- Native name: Кузьма Григорьевич Труфанов
- Born: 15 November 1901 Voronezh Governorate, Russian Empire
- Died: 30 December 1958 (aged 57) Krasnodar Krai, Soviet Union
- Allegiance: Soviet Union
- Service years: 1918–1944
- Rank: Major General
- Unit: 18th Tank Corps
- Conflicts: World War II Battle of Kursk; Battle of the Dnieper; ;

= Kuzma Trufanov =

Russian general (1901–1958)

Kuzma Grigorevich Trufanov (Кузьма Григорьевич Труфанов; 15 November 1901 — 30 December 1958) was a Russian Red Army major general during the Second World War.
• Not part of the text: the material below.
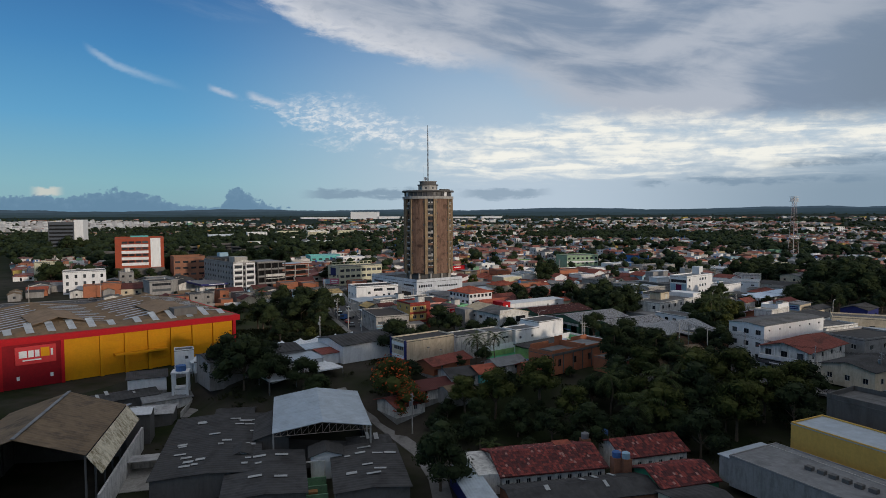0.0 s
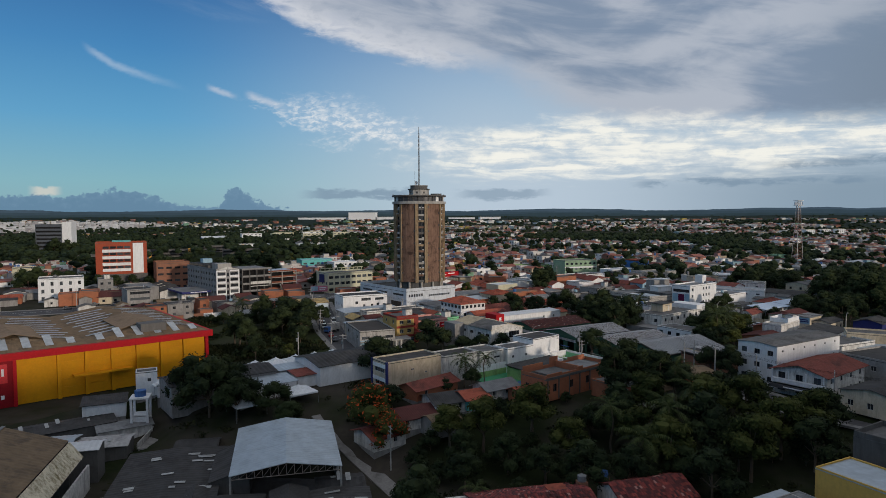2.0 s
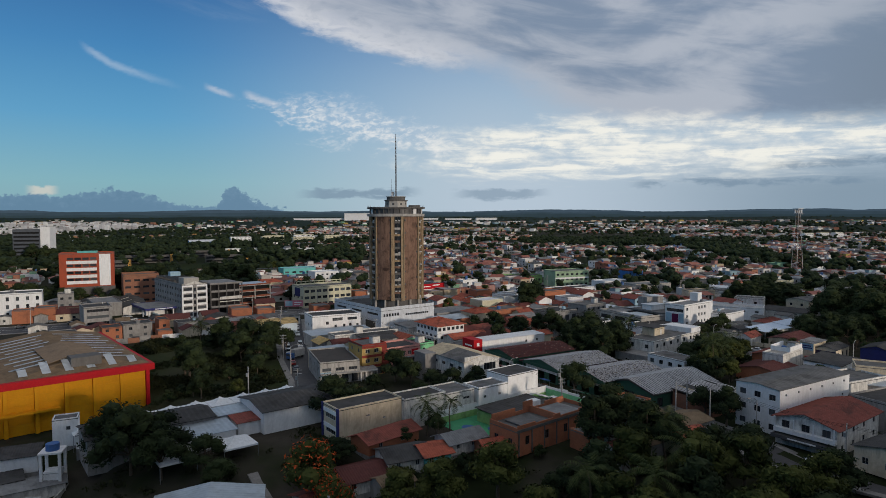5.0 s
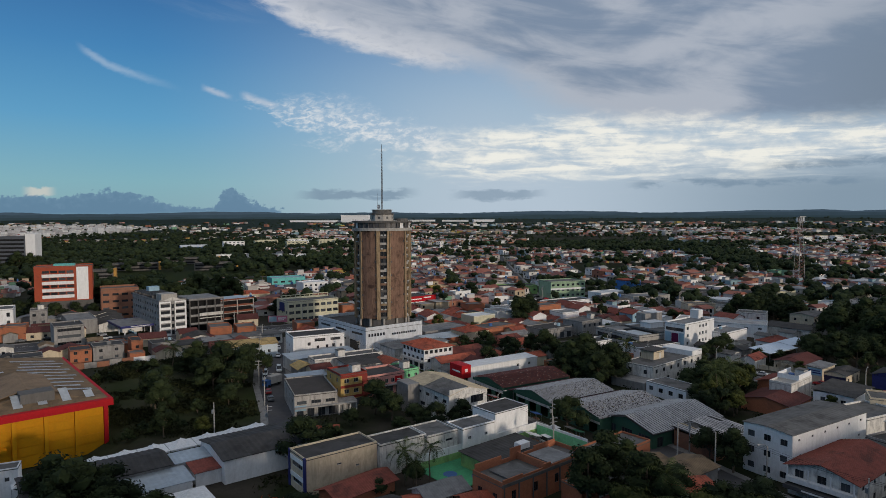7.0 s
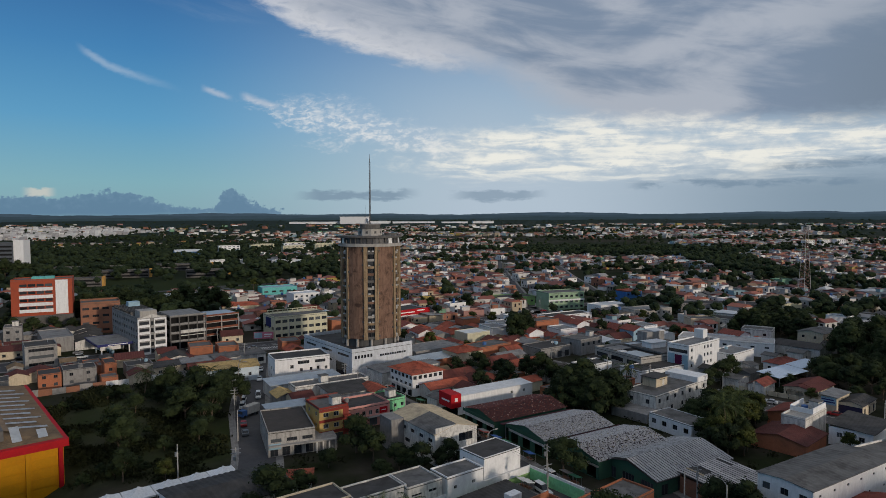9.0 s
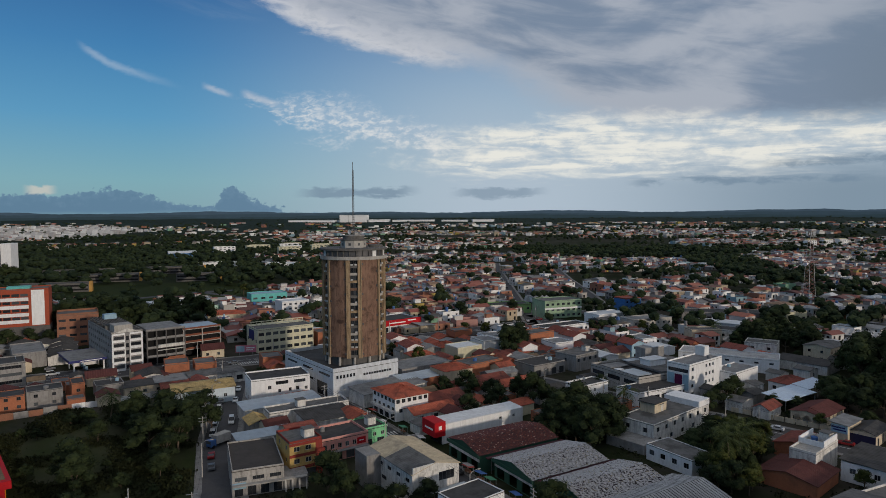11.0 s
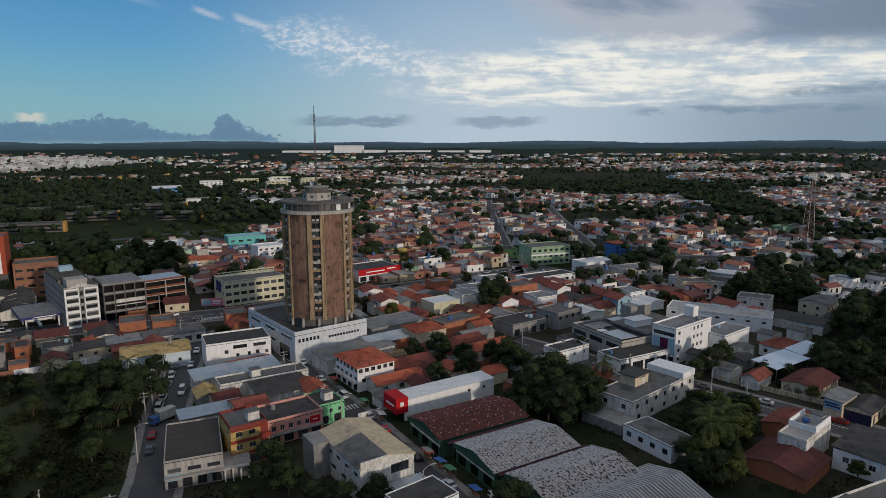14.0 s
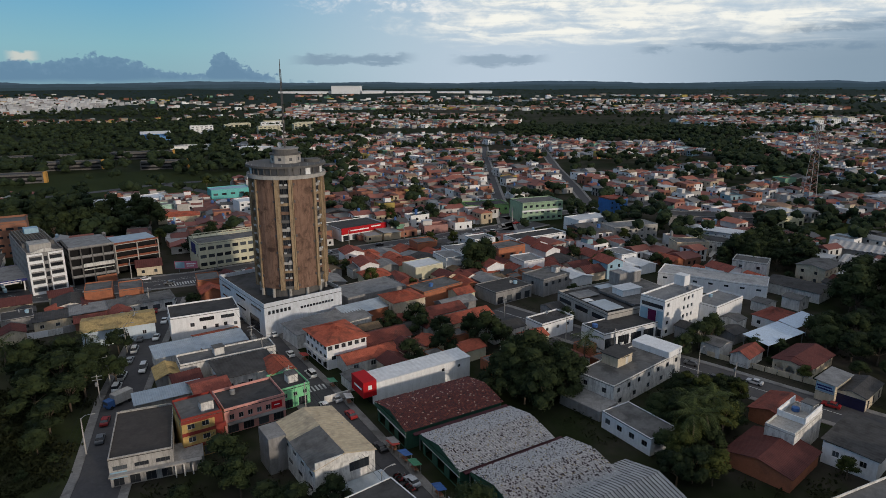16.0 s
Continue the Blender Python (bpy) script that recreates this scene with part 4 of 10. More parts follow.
building("row_house", "low white house with skylights in its dark roof", "house", -34.5, 253.6, 14.5, 10.5, 38, 5.4, OLDWHITE, "shed", DARKROOF, tilt=0.7, period=0.8, windows={"f": row(14.5, 3, 1.2, 2.6, 1.1)})
building("row_house", "corner house under an orange clay tile roof", "house", -26.0, 254.6, 6.2, 9.5, 38, 5.4, OLDWHITE, "gable", TILEOR, rise=1.1, axis="y", windows={"f": row(6.2, 2, 1.1, 3.0, 1.1)})
building("row_house", "low house under a red-brown clay tile roof", "house", -39.5, 243.6, 8.2, 8.7, 40, 4.6, CREAM, "gable", TILE, rise=1.3, axis="x")
building("row_shed", "lean-to under pale blue corrugated metal", "shed", -48.5, 240.5, 15.0, 5.5, 36, 3.7, GREYWALL, "shed", METALROOF, tilt=0.4)


DARKRED = mat("brick_red_paint", (0.24, 0.035, 0.025), rough=0.75, stain=0.3, streak=0.2)


def corner_flats():
    """Three-storey orange and yellow corner building."""
    t = building("corner_flats", "orange-red and yellow three-storey flats above a shop", "house", -33.2, 224.9, 8.2, 10.0, 38, 9.0, mat("faded_yellow_paint", (0.50, 0.34, 0.12), stain=0.3, streak=0.3), roof_mat=FLATROOF, parapet=0.5, par_mat=DARKRED,
                 windows={"f": storeys(8.2, 2, 1.5, 3, 3.0, 0.9, 1.2, 0.4, 6.2, 1) + [(0.6, 3.4, 0.1, 2.3), (4.0, 7.2, 0.1, 2.3)], "l": storeys(10, 2, 1.1, 3, 3.0, first=1)})
    for z in (2.5, 5.55, 8.35):
        part("band", boxes((-4.16, 4.16, -5.06, -4.99, z, z + 0.75)), DARKRED, t)
    part("corner_pier", boxes((2.5, 4.18, -5.10, -4.96, 0.3, 8.95)), DARKRED, t)
    part("balcony", boxes((2.4, 4.6, -5.9, -5.1, 3.0, 3.9), (2.4, 4.6, -5.9, -5.1, 6.0, 6.9)), DARKRED, t)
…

Trufanov joined the Red Army in 1918, fighting in the Russian Civil War and the Polish–Soviet War. He became a cavalry officer and participated in the Battle of Lake Khasan in 1938. Before the German invasion of the Soviet Union Trufanov became commander of the 7th Mechanized Corps' motorcycle regiment. He was severely wounded in the corps' unsuccessful Lepel counterattack in July 1941 and received the Order of Lenin for his actions. After recovering, Trufanov became commander of a cavalry school. In March 1943 he became deputy commander of the 5th Guards Tank Army. During the Battle of Prokhorovka, part of the Battle of Kursk, Trufanov led the army's reserve in the counterattack at Prokhorovka. In September he was given command of the army's 18th Tank Corps. However, Trufanov did not command for long, as he was severely wounded during the Battle of the Dnieper in October. After a year of treatment in the hospital, Trufanov was discharged from the army in November 1944.